→ **Aim**: Write out the data again exactly, skipping every picture.

— begin Material to process —

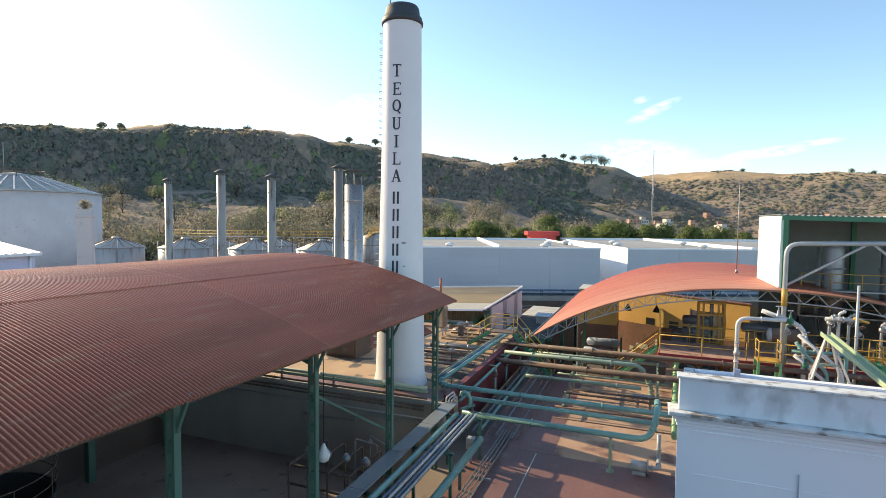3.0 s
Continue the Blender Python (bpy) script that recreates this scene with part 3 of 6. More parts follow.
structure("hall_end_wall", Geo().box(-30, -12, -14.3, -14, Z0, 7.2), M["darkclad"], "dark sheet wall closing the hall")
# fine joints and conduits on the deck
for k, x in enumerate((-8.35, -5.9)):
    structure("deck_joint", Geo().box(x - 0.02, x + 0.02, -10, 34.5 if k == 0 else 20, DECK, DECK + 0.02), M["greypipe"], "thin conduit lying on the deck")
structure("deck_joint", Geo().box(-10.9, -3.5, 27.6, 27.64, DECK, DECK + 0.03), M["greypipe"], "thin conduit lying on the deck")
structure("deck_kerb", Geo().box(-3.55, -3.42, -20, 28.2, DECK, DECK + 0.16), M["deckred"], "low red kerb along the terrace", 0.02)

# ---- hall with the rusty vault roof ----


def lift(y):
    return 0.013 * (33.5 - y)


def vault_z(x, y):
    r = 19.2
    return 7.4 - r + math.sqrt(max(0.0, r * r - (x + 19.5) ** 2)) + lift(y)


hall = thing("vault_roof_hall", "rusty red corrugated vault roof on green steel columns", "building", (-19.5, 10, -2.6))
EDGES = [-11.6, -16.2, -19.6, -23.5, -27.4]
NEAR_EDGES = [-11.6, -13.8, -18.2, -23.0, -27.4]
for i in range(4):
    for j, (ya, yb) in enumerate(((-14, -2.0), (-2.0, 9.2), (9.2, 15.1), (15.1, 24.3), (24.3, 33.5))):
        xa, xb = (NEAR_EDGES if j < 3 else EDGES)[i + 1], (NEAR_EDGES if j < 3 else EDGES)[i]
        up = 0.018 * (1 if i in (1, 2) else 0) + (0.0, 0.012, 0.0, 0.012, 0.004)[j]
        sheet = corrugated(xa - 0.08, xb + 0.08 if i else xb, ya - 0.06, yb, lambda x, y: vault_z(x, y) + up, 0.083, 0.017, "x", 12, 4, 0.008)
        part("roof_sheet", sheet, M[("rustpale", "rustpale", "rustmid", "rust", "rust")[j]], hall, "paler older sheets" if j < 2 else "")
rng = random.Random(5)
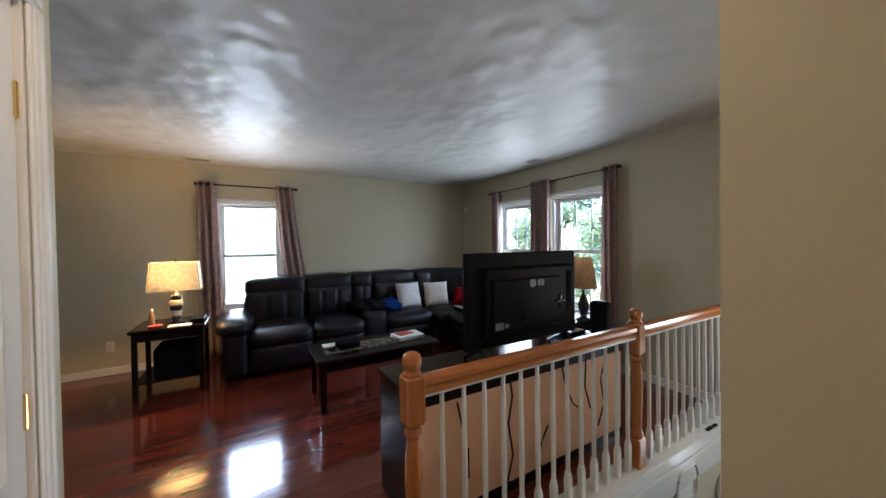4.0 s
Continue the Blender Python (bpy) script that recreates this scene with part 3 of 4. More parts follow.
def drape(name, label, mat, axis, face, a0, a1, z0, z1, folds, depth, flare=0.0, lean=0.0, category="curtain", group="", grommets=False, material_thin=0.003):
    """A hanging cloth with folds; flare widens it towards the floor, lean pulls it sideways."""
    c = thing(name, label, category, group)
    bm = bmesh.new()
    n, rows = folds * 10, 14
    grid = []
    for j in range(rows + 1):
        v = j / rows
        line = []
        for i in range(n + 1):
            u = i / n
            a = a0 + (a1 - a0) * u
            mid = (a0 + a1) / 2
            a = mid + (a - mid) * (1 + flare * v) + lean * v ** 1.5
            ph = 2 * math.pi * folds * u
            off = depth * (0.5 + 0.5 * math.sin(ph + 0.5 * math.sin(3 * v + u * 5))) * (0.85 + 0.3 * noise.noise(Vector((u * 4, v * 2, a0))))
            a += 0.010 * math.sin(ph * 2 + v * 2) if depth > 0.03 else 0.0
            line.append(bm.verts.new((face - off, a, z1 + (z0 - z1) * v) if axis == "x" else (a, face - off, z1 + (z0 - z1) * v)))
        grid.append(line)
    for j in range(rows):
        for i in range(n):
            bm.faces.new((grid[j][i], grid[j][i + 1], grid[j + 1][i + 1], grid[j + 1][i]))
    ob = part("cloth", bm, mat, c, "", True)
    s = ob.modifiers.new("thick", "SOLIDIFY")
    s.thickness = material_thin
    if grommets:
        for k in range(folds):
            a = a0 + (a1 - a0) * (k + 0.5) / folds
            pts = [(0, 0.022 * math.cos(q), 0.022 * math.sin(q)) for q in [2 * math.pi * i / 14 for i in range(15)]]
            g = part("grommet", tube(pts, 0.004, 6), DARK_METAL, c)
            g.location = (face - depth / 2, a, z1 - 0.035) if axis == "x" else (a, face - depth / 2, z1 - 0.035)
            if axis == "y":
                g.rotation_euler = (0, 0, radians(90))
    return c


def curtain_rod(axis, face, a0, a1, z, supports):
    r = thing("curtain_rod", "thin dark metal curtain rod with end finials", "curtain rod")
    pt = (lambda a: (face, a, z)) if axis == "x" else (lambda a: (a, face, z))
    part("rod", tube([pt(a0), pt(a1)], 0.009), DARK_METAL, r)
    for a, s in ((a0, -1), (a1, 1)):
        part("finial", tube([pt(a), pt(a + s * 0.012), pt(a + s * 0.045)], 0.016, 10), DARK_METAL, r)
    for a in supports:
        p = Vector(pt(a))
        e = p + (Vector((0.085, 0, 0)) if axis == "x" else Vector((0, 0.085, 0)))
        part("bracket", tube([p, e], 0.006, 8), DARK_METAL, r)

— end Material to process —

→ **Complete response**:
3.0 s
Continue the Blender Python (bpy) script that recreates this scene with part 3 of 6. More parts follow.
structure("hall_end_wall", Geo().box(-30, -12, -14.3, -14, Z0, 7.2), M["darkclad"], "dark sheet wall closing the hall")
# fine joints and conduits on the deck
for k, x in enumerate((-8.35, -5.9)):
    structure("deck_joint", Geo().box(x - 0.02, x + 0.02, -10, 34.5 if k == 0 else 20, DECK, DECK + 0.02), M["greypipe"], "thin conduit lying on the deck")
structure("deck_joint", Geo().box(-10.9, -3.5, 27.6, 27.64, DECK, DECK + 0.03), M["greypipe"], "thin conduit lying on the deck")
structure("deck_kerb", Geo().box(-3.55, -3.42, -20, 28.2, DECK, DECK + 0.16), M["deckred"], "low red kerb along the terrace", 0.02)

# ---- hall with the rusty vault roof ----


def lift(y):
    return 0.013 * (33.5 - y)


def vault_z(x, y):
    r = 19.2
    return 7.4 - r + math.sqrt(max(0.0, r * r - (x + 19.5) ** 2)) + lift(y)


hall = thing("vault_roof_hall", "rusty red corrugated vault roof on green steel columns", "building", (-19.5, 10, -2.6))
EDGES = [-11.6, -16.2, -19.6, -23.5, -27.4]
NEAR_EDGES = [-11.6, -13.8, -18.2, -23.0, -27.4]
for i in range(4):
    for j, (ya, yb) in enumerate(((-14, -2.0), (-2.0, 9.2), (9.2, 15.1), (15.1, 24.3), (24.3, 33.5))):
        xa, xb = (NEAR_EDGES if j < 3 else EDGES)[i + 1], (NEAR_EDGES if j < 3 else EDGES)[i]
        up = 0.018 * (1 if i in (1, 2) else 0) + (0.0, 0.012, 0.0, 0.012, 0.004)[j]
        sheet = corrugated(xa - 0.08, xb + 0.08 if i else xb, ya - 0.06, yb, lambda x, y: vault_z(x, y) + up, 0.083, 0.017, "x", 12, 4, 0.008)
        part("roof_sheet", sheet, M[("rustpale", "rustpale", "rustmid", "rust", "rust")[j]], hall, "paler older sheets" if j < 2 else "")
rng = random.Random(5)
4.0 s
Continue the Blender Python (bpy) script that recreates this scene with part 3 of 4. More parts follow.
def drape(name, label, mat, axis, face, a0, a1, z0, z1, folds, depth, flare=0.0, lean=0.0, category="curtain", group="", grommets=False, material_thin=0.003):
    """A hanging cloth with folds; flare widens it towards the floor, lean pulls it sideways."""
    c = thing(name, label, category, group)
    bm = bmesh.new()
    n, rows = folds * 10, 14
    grid = []
    for j in range(rows + 1):
        v = j / rows
        line = []
        for i in range(n + 1):
            u = i / n
            a = a0 + (a1 - a0) * u
            mid = (a0 + a1) / 2
            a = mid + (a - mid) * (1 + flare * v) + lean * v ** 1.5
            ph = 2 * math.pi * folds * u
            off = depth * (0.5 + 0.5 * math.sin(ph + 0.5 * math.sin(3 * v + u * 5))) * (0.85 + 0.3 * noise.noise(Vector((u * 4, v * 2, a0))))
            a += 0.010 * math.sin(ph * 2 + v * 2) if depth > 0.03 else 0.0
            line.append(bm.verts.new((face - off, a, z1 + (z0 - z1) * v) if axis == "x" else (a, face - off, z1 + (z0 - z1) * v)))
        grid.append(line)
    for j in range(rows):
        for i in range(n):
            bm.faces.new((grid[j][i], grid[j][i + 1], grid[j + 1][i + 1], grid[j + 1][i]))
    ob = part("cloth", bm, mat, c, "", True)
    s = ob.modifiers.new("thick", "SOLIDIFY")
    s.thickness = material_thin
    if grommets:
        for k in range(folds):
            a = a0 + (a1 - a0) * (k + 0.5) / folds
            pts = [(0, 0.022 * math.cos(q), 0.022 * math.sin(q)) for q in [2 * math.pi * i / 14 for i in range(15)]]
            g = part("grommet", tube(pts, 0.004, 6), DARK_METAL, c)
            g.location = (face - depth / 2, a, z1 - 0.035) if axis == "x" else (a, face - depth / 2, z1 - 0.035)
            if axis == "y":
                g.rotation_euler = (0, 0, radians(90))
    return c


def curtain_rod(axis, face, a0, a1, z, supports):
    r = thing("curtain_rod", "thin dark metal curtain rod with end finials", "curtain rod")
    pt = (lambda a: (face, a, z)) if axis == "x" else (lambda a: (a, face, z))
    part("rod", tube([pt(a0), pt(a1)], 0.009), DARK_METAL, r)
    for a, s in ((a0, -1), (a1, 1)):
        part("finial", tube([pt(a), pt(a + s * 0.012), pt(a + s * 0.045)], 0.016, 10), DARK_METAL, r)
    for a in supports:
        p = Vector(pt(a))
        e = p + (Vector((0.085, 0, 0)) if axis == "x" else Vector((0, 0.085, 0)))
        part("bracket", tube([p, e], 0.006, 8), DARK_METAL, r)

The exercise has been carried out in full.